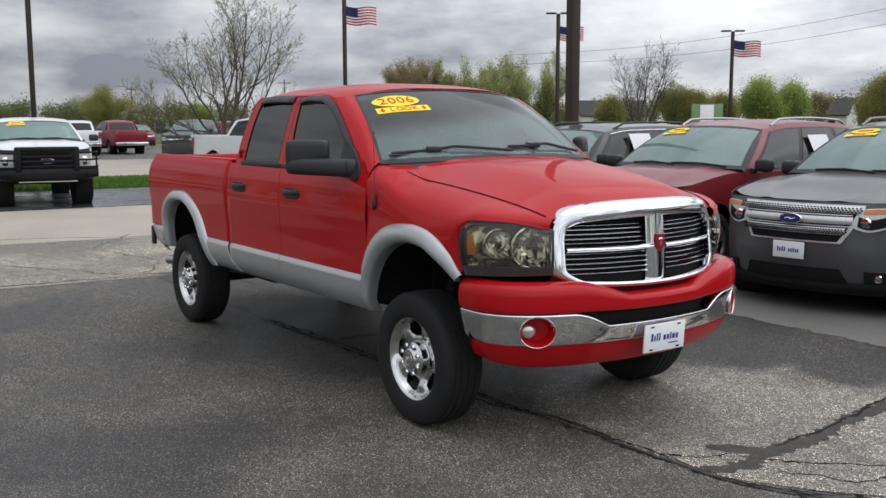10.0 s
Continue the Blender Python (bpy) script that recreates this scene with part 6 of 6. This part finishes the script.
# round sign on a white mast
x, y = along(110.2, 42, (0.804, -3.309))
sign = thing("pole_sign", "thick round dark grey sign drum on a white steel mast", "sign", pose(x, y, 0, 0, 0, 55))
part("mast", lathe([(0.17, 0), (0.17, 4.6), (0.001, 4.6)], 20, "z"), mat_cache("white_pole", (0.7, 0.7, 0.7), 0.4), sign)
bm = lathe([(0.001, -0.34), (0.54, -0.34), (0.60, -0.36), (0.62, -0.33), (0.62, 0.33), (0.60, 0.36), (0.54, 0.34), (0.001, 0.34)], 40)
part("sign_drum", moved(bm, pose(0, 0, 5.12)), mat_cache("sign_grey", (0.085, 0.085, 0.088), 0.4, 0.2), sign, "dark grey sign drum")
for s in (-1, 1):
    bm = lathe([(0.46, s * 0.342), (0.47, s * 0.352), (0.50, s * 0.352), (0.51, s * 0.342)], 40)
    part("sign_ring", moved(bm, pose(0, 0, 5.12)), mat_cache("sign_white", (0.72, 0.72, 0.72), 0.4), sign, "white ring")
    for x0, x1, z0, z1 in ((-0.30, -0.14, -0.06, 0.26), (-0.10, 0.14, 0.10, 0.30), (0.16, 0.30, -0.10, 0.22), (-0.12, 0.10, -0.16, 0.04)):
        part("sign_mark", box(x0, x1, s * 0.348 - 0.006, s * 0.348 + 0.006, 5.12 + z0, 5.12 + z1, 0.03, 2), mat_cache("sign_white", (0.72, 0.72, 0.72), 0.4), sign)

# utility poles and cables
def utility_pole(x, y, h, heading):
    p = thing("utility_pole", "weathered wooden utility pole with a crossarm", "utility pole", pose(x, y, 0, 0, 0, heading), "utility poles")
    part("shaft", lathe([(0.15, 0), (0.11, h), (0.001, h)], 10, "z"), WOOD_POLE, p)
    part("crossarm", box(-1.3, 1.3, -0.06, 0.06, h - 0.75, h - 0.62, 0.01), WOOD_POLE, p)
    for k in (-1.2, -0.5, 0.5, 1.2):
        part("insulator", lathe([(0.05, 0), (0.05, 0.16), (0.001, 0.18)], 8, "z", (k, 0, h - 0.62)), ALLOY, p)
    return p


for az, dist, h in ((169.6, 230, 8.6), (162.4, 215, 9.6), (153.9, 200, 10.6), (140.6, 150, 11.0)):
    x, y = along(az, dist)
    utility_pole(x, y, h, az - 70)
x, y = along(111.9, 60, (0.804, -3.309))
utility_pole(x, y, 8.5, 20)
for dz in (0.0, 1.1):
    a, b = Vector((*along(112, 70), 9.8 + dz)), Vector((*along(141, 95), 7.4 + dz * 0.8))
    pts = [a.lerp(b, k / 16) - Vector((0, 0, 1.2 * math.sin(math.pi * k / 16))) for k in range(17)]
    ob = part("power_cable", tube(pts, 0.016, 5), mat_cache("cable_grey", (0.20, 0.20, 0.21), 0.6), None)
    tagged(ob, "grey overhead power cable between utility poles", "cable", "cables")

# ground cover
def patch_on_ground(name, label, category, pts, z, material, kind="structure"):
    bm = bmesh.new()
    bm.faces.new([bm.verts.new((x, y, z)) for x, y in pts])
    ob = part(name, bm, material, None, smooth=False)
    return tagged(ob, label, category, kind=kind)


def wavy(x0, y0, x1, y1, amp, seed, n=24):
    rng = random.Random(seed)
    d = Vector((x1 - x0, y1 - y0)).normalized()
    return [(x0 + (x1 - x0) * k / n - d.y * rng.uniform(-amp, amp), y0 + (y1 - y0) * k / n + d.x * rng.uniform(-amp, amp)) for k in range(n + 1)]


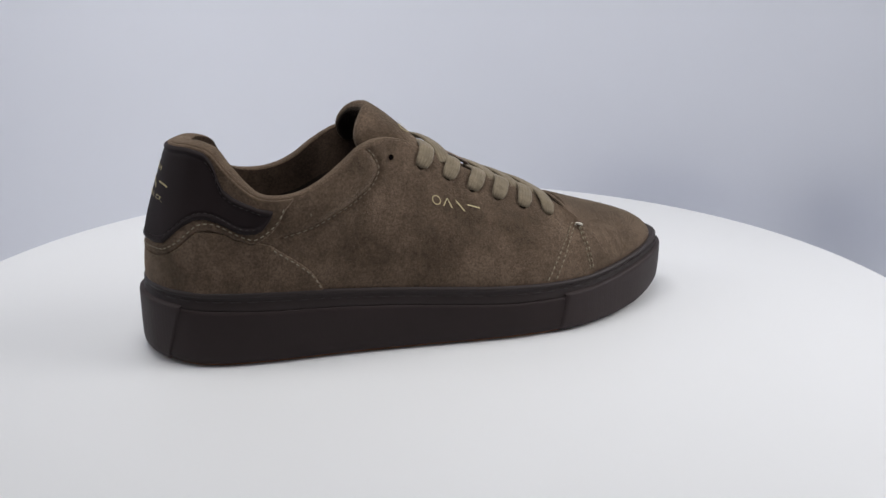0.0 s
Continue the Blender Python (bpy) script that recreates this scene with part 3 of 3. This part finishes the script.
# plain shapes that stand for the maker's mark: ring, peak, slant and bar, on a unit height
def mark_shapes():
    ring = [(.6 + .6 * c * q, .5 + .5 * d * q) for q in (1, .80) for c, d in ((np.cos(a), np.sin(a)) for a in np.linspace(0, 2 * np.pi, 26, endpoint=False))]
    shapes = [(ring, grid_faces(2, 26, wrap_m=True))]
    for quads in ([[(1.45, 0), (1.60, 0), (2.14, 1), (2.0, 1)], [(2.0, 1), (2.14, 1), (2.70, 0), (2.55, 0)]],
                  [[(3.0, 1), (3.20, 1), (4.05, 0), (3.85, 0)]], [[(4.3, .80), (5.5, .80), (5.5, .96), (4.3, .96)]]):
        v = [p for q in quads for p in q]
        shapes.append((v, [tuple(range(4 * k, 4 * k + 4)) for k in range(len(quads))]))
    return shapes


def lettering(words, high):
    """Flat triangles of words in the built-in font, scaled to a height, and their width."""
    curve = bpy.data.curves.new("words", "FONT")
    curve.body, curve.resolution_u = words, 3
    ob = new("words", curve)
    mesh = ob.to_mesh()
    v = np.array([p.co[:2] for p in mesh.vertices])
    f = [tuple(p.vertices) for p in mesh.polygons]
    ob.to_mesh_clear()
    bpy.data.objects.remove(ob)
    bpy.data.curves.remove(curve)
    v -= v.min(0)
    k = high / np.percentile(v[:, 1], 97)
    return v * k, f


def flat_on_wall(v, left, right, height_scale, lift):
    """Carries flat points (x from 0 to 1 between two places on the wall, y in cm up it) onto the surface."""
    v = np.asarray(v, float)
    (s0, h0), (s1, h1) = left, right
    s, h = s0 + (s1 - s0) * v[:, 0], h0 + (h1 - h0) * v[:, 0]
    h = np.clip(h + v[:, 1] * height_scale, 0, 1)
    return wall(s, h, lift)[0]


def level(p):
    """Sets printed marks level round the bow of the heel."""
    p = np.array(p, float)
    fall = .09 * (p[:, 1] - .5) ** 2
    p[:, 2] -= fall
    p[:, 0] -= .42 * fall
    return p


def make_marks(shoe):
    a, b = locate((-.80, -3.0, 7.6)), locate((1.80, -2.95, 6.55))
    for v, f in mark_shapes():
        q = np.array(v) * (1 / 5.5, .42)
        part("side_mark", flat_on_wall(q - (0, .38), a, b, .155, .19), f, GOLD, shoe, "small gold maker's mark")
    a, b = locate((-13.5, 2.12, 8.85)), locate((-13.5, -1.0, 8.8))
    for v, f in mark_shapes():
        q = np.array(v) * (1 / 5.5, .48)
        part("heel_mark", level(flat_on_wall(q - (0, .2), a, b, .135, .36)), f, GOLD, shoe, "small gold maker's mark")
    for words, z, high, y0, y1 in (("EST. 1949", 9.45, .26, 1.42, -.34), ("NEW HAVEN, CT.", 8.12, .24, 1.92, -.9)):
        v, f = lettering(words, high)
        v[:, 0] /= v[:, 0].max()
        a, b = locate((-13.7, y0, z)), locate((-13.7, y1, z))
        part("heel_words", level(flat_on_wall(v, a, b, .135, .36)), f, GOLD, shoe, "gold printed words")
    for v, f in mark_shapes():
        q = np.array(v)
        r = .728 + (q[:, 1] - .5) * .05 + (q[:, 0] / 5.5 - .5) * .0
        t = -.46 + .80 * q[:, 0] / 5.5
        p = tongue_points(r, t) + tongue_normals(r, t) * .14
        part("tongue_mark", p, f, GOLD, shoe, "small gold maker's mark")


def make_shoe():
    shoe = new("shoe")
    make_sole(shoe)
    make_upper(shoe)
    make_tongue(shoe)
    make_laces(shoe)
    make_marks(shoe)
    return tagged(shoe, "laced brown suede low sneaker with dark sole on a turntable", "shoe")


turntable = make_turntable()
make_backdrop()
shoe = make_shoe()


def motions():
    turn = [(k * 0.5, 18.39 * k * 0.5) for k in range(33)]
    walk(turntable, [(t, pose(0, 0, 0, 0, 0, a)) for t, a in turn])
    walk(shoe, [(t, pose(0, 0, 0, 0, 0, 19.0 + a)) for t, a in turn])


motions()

* * * * * * *

• [STATED EXERCISE]
Only the lines from the one with "3. This part finishes the script." up to the one with "return wall(s, h, lift)[0]" should be repeated, both included, exactly as they appear.

• [IN RESPONSE]
Continue the Blender Python (bpy) script that recreates this scene with part 3 of 3. This part finishes the script.
# plain shapes that stand for the maker's mark: ring, peak, slant and bar, on a unit height
def mark_shapes():
    ring = [(.6 + .6 * c * q, .5 + .5 * d * q) for q in (1, .80) for c, d in ((np.cos(a), np.sin(a)) for a in np.linspace(0, 2 * np.pi, 26, endpoint=False))]
    shapes = [(ring, grid_faces(2, 26, wrap_m=True))]
    for quads in ([[(1.45, 0), (1.60, 0), (2.14, 1), (2.0, 1)], [(2.0, 1), (2.14, 1), (2.70, 0), (2.55, 0)]],
                  [[(3.0, 1), (3.20, 1), (4.05, 0), (3.85, 0)]], [[(4.3, .80), (5.5, .80), (5.5, .96), (4.3, .96)]]):
        v = [p for q in quads for p in q]
        shapes.append((v, [tuple(range(4 * k, 4 * k + 4)) for k in range(len(quads))]))
    return shapes


def lettering(words, high):
    """Flat triangles of words in the built-in font, scaled to a height, and their width."""
    curve = bpy.data.curves.new("words", "FONT")
    curve.body, curve.resolution_u = words, 3
    ob = new("words", curve)
    mesh = ob.to_mesh()
    v = np.array([p.co[:2] for p in mesh.vertices])
    f = [tuple(p.vertices) for p in mesh.polygons]
    ob.to_mesh_clear()
    bpy.data.objects.remove(ob)
    bpy.data.curves.remove(curve)
    v -= v.min(0)
    k = high / np.percentile(v[:, 1], 97)
    return v * k, f


def flat_on_wall(v, left, right, height_scale, lift):
    """Carries flat points (x from 0 to 1 between two places on the wall, y in cm up it) onto the surface."""
    v = np.asarray(v, float)
    (s0, h0), (s1, h1) = left, right
    s, h = s0 + (s1 - s0) * v[:, 0], h0 + (h1 - h0) * v[:, 0]
    h = np.clip(h + v[:, 1] * height_scale, 0, 1)
    return wall(s, h, lift)[0]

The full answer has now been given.